IT部門が業務部門に聞けないとなると、あまり参考にならない過去の資料をあさり、やっぱりわからないとソースコードの解析から想像で設計・実装をしがちです。これは全くの悪手で、苦労して出来上がったとしても業務部門から「コレジャナイ」という辛辣なコメントを受けることになります。
誰も幸せになれない、最悪のシナリオです。
業務部門に聞くことが出来ないような時は、今までお付き合いのしていなかったコンサルタントを利用しましょう。彼らは御社の業務は知らないかもですが、他社での経験があります。その経験をうまくマッピングして聞き出して整理ができるはずです。
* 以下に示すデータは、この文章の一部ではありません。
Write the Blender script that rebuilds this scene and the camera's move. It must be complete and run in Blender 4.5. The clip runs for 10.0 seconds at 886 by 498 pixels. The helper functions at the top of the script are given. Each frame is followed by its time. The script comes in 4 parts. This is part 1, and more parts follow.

そもそも、巷で大流行?なDXことディジタルトランスフォーメーションを考えているのであれば、それは業務部門とIT部門が協業をしないと始まりません。お互いの距離を縮めての会話は常に必要なのです。単にデジタル化をする、ツールを入れるだけではDXは全く成立しません。
多くの企業では、10年前、20年前から使っているシステムがあったりするわけですが、業務のためのシステムであったのがいつの間にか「システムに合わせた業務」になっていませんか?システムが業務をロックしている状態です。この状況では、業務部門に「何をしたい?」とオープン・クエスチョンを出しても、せいぜいUIのデザインの変更程度しか要望は出てこず、業務の効率化を目指した本質的な部分まで到達することは稀です。
先にも書きましたが、仲良くなった上で聞き出すとか、何かをたたき台にして議論をする等のアプローチはいかがでしょうか。業務部門とIT部門がお互いに提案し合うような関係性になることが望ましいと思います。
まとめ
今回は締まらない話になってしまいましたが、いずれにせよ、解決策はお話をするしかない気がしていて、人に聞けば解決する課題はまだまだたくさんあります。
私がお勧めしているルール駆動開発も、ソースコードの解析からはじめるのではなく、業務部門とIT部門との会話から始まる開発手法です。